Start GIVEN DATA
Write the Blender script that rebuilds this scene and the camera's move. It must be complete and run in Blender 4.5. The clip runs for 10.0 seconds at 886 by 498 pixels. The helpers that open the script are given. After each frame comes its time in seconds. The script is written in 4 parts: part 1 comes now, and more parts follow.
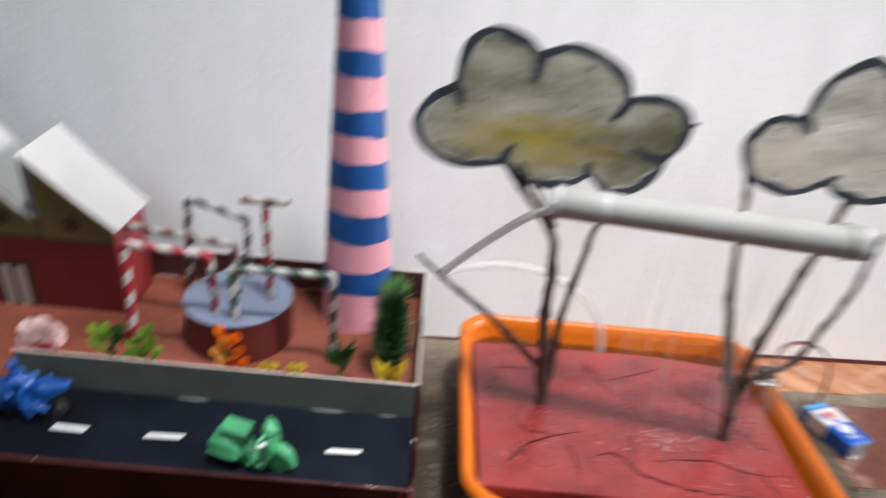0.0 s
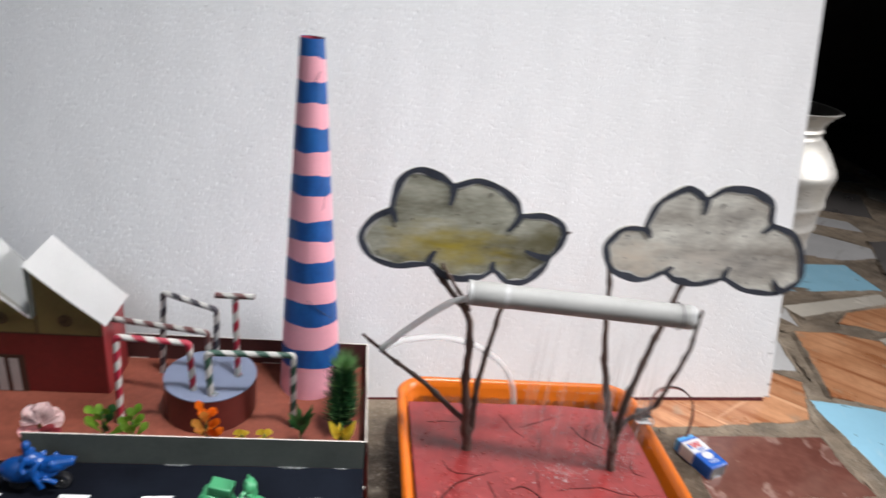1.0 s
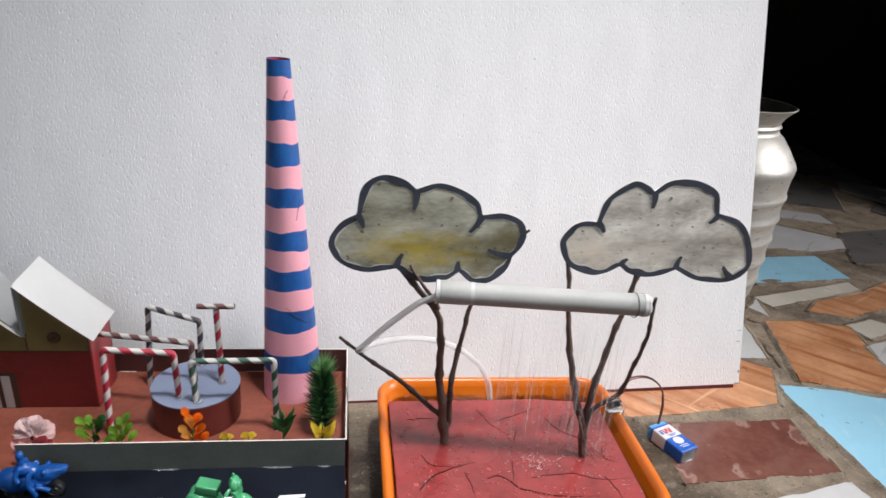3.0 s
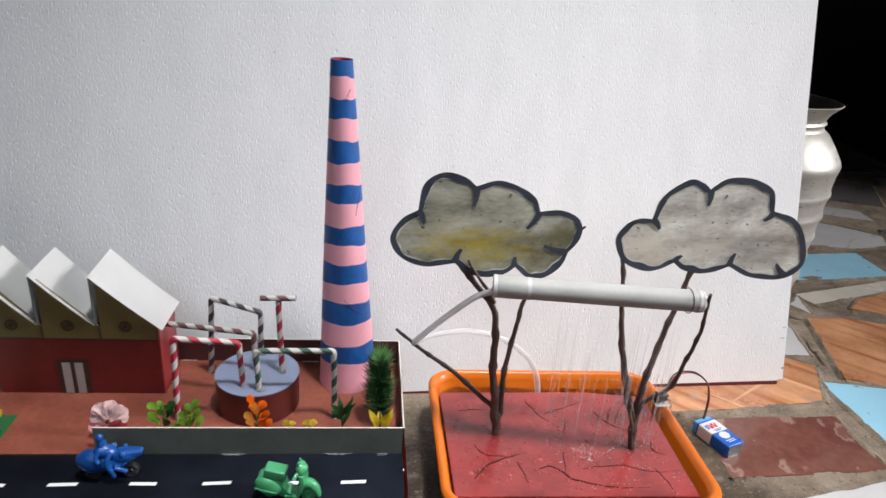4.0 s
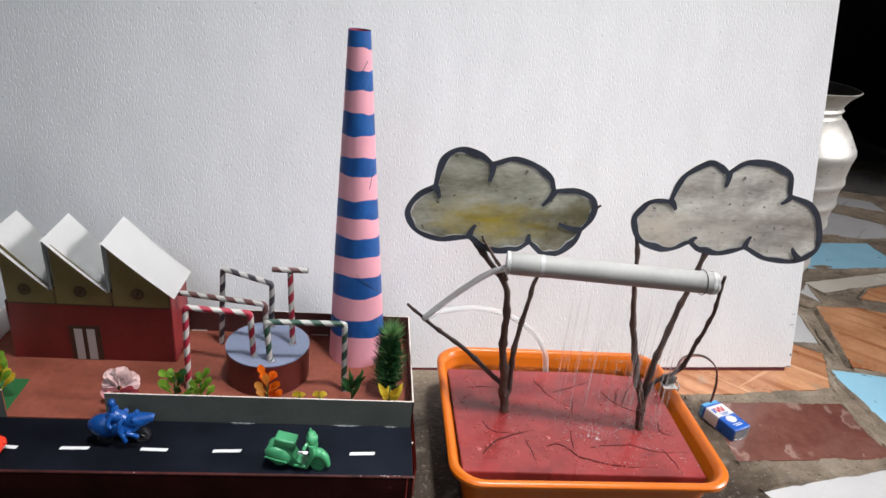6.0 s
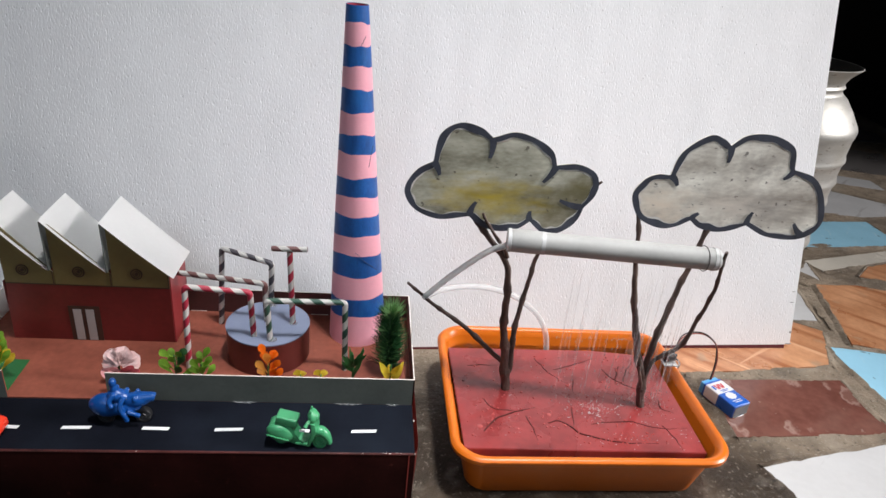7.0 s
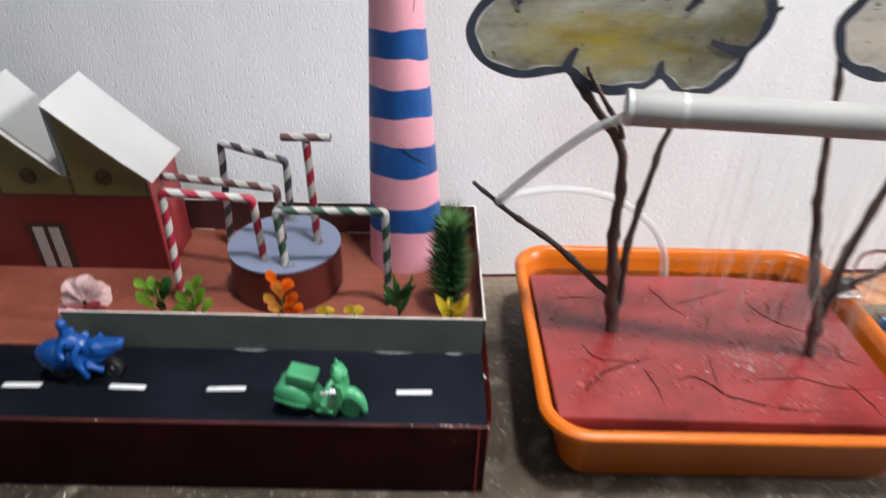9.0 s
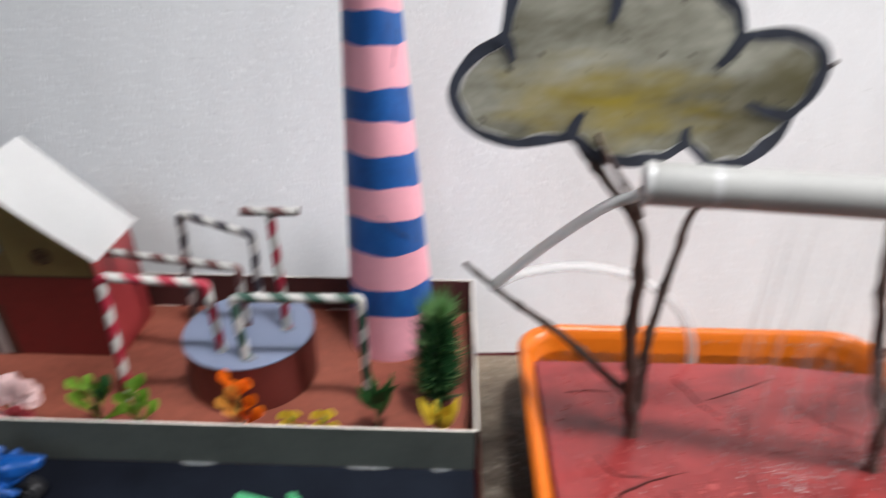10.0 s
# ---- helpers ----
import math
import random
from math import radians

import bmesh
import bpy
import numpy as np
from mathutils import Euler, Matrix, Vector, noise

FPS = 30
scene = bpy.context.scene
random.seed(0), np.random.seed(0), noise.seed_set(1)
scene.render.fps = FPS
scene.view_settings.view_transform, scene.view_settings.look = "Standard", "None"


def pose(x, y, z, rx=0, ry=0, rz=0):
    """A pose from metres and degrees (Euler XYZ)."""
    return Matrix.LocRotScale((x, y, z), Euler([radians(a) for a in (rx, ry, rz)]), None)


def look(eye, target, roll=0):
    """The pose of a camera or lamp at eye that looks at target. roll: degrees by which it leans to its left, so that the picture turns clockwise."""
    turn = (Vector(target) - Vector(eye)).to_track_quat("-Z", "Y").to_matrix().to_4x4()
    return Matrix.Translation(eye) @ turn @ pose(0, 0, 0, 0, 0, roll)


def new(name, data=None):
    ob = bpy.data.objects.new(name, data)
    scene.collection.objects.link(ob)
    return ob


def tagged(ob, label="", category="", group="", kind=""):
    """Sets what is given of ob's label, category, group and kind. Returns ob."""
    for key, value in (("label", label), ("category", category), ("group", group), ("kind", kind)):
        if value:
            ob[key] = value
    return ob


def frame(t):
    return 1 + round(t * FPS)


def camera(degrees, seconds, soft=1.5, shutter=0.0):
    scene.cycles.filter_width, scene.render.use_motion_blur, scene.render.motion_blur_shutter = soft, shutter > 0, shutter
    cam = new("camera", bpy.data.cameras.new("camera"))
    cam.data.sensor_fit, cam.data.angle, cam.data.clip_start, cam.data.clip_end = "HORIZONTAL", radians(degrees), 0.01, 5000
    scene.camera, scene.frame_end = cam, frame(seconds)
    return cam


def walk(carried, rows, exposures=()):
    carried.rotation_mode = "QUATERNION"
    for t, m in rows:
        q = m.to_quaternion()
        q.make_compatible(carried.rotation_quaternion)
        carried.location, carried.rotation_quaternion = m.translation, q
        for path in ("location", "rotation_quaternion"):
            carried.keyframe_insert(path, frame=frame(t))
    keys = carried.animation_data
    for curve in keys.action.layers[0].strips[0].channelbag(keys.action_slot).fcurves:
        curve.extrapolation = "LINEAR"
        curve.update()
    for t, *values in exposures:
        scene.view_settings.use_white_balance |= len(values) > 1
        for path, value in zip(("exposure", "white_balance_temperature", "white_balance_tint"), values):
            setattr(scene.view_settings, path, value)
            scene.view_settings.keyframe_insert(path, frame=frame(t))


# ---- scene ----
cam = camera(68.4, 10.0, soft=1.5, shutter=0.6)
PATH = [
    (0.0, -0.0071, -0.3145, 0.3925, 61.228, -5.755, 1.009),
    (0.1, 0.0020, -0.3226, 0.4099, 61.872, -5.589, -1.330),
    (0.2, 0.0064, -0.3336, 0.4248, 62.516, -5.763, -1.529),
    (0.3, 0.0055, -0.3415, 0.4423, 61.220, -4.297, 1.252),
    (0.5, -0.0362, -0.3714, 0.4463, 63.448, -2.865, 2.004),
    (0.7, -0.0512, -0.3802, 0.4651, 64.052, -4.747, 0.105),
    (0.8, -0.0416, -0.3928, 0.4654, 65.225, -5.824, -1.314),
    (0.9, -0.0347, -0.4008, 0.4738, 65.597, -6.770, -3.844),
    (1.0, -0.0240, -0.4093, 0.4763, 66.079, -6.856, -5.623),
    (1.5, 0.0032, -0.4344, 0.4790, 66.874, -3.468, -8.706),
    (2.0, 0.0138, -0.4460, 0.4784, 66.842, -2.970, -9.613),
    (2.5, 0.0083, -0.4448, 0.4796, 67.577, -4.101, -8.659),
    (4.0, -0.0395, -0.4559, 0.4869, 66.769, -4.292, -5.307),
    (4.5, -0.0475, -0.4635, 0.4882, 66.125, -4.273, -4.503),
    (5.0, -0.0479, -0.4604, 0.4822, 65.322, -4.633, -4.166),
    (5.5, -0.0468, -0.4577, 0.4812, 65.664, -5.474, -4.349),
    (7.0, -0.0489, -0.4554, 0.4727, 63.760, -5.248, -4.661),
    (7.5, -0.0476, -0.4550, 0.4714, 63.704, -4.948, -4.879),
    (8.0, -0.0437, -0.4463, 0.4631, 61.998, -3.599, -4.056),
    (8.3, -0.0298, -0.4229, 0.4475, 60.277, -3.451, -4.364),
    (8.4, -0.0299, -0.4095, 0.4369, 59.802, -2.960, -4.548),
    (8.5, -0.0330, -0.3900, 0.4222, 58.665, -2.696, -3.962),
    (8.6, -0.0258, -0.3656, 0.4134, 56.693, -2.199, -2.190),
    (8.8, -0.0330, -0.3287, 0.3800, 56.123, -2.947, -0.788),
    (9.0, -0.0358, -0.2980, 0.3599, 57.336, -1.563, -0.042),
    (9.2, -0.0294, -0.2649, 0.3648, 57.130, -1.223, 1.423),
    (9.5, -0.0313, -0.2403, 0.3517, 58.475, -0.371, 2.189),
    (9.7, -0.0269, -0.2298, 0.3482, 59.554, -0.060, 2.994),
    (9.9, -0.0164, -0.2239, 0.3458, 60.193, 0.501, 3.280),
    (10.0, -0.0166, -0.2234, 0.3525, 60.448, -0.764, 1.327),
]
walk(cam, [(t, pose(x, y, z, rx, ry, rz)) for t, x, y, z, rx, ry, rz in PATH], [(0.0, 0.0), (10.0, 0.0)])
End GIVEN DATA
TASK TO COMPLETE: Track down every line with the word "import" and copy it.

FINAL RESULT:
import math
import random
from math import radians
import bmesh
import bpy
import numpy as np
from mathutils import Euler, Matrix, Vector, noise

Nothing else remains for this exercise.